++++ Available data ++++

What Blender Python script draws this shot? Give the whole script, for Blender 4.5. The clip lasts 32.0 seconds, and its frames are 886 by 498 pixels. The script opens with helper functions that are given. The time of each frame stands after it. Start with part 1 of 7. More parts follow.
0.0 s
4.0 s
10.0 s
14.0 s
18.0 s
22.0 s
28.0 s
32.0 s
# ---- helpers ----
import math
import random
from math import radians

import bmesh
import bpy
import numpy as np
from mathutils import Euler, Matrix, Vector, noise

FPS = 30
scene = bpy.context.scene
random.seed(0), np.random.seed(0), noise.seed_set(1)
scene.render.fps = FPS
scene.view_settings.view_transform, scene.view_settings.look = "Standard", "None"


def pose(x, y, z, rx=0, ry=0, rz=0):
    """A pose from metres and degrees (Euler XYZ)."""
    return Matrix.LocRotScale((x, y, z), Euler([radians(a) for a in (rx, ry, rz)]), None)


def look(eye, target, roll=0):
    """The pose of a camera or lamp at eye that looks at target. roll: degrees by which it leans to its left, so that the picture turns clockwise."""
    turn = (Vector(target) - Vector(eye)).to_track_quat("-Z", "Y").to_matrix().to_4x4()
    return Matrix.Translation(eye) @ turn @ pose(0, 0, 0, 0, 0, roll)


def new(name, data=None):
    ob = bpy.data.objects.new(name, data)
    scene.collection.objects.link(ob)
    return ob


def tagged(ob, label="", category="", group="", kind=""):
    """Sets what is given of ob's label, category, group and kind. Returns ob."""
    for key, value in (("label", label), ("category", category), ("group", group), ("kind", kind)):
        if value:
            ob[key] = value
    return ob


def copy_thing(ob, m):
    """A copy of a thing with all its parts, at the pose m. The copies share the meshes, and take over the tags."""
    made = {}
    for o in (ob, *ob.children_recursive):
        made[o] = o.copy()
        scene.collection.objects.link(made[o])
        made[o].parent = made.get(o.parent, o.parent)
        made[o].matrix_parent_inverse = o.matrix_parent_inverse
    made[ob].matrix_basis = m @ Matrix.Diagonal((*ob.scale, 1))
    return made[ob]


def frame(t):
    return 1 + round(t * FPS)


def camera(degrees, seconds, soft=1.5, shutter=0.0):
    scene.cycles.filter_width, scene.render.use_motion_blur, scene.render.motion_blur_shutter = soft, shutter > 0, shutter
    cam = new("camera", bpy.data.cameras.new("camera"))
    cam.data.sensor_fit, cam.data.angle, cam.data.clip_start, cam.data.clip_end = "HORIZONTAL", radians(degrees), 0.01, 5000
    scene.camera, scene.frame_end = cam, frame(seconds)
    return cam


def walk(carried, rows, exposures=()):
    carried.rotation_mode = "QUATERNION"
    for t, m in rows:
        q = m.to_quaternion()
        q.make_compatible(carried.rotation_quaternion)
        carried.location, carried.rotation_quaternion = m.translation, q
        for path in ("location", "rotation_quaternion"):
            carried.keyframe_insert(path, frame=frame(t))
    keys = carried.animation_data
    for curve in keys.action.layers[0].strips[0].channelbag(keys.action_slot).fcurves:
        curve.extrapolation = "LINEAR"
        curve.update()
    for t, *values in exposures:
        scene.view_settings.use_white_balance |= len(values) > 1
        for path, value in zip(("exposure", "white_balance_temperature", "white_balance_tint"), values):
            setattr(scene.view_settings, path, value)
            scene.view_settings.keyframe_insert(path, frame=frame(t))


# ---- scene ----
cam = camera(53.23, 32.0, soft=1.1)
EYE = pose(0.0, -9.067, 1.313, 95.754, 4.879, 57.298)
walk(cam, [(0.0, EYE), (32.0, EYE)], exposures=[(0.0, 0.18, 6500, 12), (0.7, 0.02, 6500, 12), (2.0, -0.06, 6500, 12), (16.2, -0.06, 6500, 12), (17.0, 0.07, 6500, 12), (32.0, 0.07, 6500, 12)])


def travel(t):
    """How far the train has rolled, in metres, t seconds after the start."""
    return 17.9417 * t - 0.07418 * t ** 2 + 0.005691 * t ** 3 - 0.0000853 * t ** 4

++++

Set problem
Give back the whole listing, word for word.

Response for this exercise
What Blender Python script draws this shot? Give the whole script, for Blender 4.5. The clip lasts 32.0 seconds, and its frames are 886 by 498 pixels. The script opens with helper functions that are given. The time of each frame stands after it. Start with part 1 of 7. More parts follow.
0.0 s
4.0 s
10.0 s
14.0 s
18.0 s
22.0 s
28.0 s
32.0 s
# ---- helpers ----
import math
import random
from math import radians

import bmesh
import bpy
import numpy as np
from mathutils import Euler, Matrix, Vector, noise

FPS = 30
scene = bpy.context.scene
random.seed(0), np.random.seed(0), noise.seed_set(1)
scene.render.fps = FPS
scene.view_settings.view_transform, scene.view_settings.look = "Standard", "None"


def pose(x, y, z, rx=0, ry=0, rz=0):
    """A pose from metres and degrees (Euler XYZ)."""
    return Matrix.LocRotScale((x, y, z), Euler([radians(a) for a in (rx, ry, rz)]), None)


def look(eye, target, roll=0):
    """The pose of a camera or lamp at eye that looks at target. roll: degrees by which it leans to its left, so that the picture turns clockwise."""
    turn = (Vector(target) - Vector(eye)).to_track_quat("-Z", "Y").to_matrix().to_4x4()
    return Matrix.Translation(eye) @ turn @ pose(0, 0, 0, 0, 0, roll)


def new(name, data=None):
    ob = bpy.data.objects.new(name, data)
    scene.collection.objects.link(ob)
    return ob


def tagged(ob, label="", category="", group="", kind=""):
    """Sets what is given of ob's label, category, group and kind. Returns ob."""
    for key, value in (("label", label), ("category", category), ("group", group), ("kind", kind)):
        if value:
            ob[key] = value
    return ob


def copy_thing(ob, m):
    """A copy of a thing with all its parts, at the pose m. The copies share the meshes, and take over the tags."""
    made = {}
    for o in (ob, *ob.children_recursive):
        made[o] = o.copy()
        scene.collection.objects.link(made[o])
        made[o].parent = made.get(o.parent, o.parent)
        made[o].matrix_parent_inverse = o.matrix_parent_inverse
    made[ob].matrix_basis = m @ Matrix.Diagonal((*ob.scale, 1))
    return made[ob]


def frame(t):
    return 1 + round(t * FPS)


def camera(degrees, seconds, soft=1.5, shutter=0.0):
    scene.cycles.filter_width, scene.render.use_motion_blur, scene.render.motion_blur_shutter = soft, shutter > 0, shutter
    cam = new("camera", bpy.data.cameras.new("camera"))
    cam.data.sensor_fit, cam.data.angle, cam.data.clip_start, cam.data.clip_end = "HORIZONTAL", radians(degrees), 0.01, 5000
    scene.camera, scene.frame_end = cam, frame(seconds)
    return cam


def walk(carried, rows, exposures=()):
    carried.rotation_mode = "QUATERNION"
    for t, m in rows:
        q = m.to_quaternion()
        q.make_compatible(carried.rotation_quaternion)
        carried.location, carried.rotation_quaternion = m.translation, q
        for path in ("location", "rotation_quaternion"):
            carried.keyframe_insert(path, frame=frame(t))
    keys = carried.animation_data
    for curve in keys.action.layers[0].strips[0].channelbag(keys.action_slot).fcurves:
        curve.extrapolation = "LINEAR"
        curve.update()
    for t, *values in exposures:
        scene.view_settings.use_white_balance |= len(values) > 1
        for path, value in zip(("exposure", "white_balance_temperature", "white_balance_tint"), values):
            setattr(scene.view_settings, path, value)
            scene.view_settings.keyframe_insert(path, frame=frame(t))


# ---- scene ----
cam = camera(53.23, 32.0, soft=1.1)
EYE = pose(0.0, -9.067, 1.313, 95.754, 4.879, 57.298)
walk(cam, [(0.0, EYE), (32.0, EYE)], exposures=[(0.0, 0.18, 6500, 12), (0.7, 0.02, 6500, 12), (2.0, -0.06, 6500, 12), (16.2, -0.06, 6500, 12), (17.0, 0.07, 6500, 12), (32.0, 0.07, 6500, 12)])


def travel(t):
    """How far the train has rolled, in metres, t seconds after the start."""
    return 17.9417 * t - 0.07418 * t ** 2 + 0.005691 * t ** 3 - 0.0000853 * t ** 4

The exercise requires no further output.